> Directions:
Search the listing below for "that". Copy each matching line.

> Data excerpts:
-------------------------

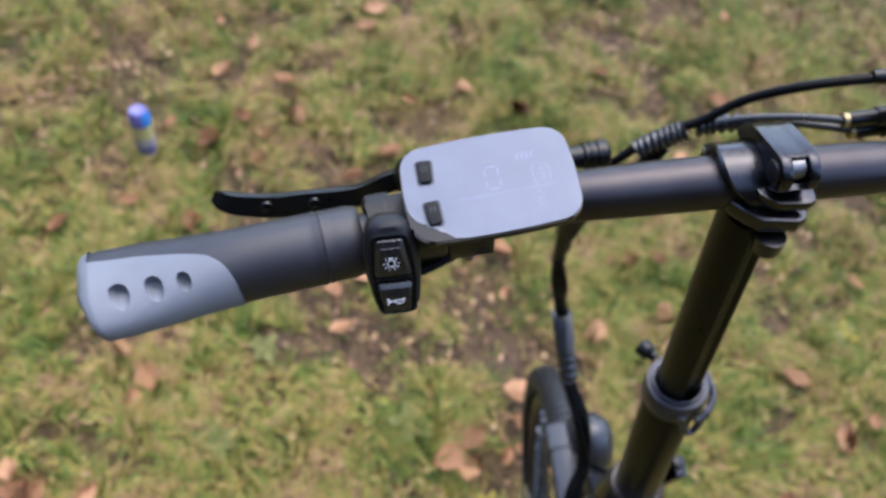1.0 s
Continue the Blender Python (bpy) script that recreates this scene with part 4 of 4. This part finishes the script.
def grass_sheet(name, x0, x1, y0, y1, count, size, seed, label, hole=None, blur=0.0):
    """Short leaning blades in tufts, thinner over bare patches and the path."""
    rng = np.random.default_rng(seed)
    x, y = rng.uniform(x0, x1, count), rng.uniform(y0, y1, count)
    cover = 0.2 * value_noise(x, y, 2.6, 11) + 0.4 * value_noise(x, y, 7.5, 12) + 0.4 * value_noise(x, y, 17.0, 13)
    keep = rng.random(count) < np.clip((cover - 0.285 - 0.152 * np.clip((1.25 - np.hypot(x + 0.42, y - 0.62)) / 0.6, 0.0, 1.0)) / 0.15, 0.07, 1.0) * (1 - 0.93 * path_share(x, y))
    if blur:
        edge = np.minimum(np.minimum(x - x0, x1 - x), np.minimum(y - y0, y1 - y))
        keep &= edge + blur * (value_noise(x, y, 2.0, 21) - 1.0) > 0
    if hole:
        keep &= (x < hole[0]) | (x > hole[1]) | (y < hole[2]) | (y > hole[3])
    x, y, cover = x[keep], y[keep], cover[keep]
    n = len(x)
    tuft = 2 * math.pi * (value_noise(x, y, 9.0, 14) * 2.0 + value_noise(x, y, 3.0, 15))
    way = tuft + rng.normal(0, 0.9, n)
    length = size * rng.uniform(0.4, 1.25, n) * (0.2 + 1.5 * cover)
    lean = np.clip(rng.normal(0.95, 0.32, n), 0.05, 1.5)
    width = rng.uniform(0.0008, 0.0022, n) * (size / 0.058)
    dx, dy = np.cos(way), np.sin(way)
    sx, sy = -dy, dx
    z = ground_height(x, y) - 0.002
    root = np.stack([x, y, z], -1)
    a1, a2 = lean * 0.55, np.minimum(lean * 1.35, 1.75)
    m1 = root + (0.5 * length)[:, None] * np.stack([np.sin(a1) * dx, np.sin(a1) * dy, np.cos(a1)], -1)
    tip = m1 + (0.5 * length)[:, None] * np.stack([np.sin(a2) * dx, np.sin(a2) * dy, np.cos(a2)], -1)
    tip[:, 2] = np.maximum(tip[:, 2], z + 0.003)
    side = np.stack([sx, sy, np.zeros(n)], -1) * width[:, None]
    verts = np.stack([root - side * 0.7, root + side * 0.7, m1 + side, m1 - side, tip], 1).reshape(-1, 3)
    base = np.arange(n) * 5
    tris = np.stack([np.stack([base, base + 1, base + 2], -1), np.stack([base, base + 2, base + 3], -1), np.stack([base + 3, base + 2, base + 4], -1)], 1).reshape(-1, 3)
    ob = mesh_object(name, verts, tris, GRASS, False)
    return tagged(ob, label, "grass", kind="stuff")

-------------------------

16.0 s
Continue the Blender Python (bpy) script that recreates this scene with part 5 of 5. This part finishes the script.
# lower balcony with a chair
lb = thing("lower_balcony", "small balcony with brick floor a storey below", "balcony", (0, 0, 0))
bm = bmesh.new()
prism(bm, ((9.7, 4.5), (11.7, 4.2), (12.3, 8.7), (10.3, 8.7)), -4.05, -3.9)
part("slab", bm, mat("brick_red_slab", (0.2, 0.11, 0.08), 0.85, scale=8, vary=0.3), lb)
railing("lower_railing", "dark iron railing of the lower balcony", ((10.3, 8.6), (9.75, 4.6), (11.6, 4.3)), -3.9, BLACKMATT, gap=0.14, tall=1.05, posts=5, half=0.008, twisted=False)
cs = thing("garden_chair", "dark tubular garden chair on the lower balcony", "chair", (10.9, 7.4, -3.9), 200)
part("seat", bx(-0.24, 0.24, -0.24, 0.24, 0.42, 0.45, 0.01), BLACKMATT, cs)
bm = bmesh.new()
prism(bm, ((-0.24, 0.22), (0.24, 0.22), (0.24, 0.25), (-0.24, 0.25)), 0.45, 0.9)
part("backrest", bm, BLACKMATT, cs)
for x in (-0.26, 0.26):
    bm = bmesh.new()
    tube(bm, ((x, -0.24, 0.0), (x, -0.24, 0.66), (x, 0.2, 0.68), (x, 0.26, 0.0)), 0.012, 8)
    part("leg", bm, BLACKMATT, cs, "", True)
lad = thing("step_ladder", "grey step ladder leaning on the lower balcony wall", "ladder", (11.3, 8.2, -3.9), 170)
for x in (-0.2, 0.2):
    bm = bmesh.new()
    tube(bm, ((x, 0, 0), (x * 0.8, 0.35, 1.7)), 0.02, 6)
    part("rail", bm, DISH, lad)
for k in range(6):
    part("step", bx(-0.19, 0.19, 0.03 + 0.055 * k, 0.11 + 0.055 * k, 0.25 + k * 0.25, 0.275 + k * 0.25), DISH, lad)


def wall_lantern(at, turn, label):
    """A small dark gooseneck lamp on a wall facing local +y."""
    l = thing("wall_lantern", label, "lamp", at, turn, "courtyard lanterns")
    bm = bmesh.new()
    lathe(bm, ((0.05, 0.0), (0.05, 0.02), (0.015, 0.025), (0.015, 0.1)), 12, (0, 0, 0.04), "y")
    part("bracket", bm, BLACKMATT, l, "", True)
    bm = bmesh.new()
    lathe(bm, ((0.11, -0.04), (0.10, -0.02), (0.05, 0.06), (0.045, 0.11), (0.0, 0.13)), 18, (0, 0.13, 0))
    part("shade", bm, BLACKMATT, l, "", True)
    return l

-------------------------

> Correct answer:
Continue the Blender Python (bpy) script that recreates this scene with part 4 of 4. This part finishes the script.
Continue the Blender Python (bpy) script that recreates this scene with part 5 of 5. This part finishes the script.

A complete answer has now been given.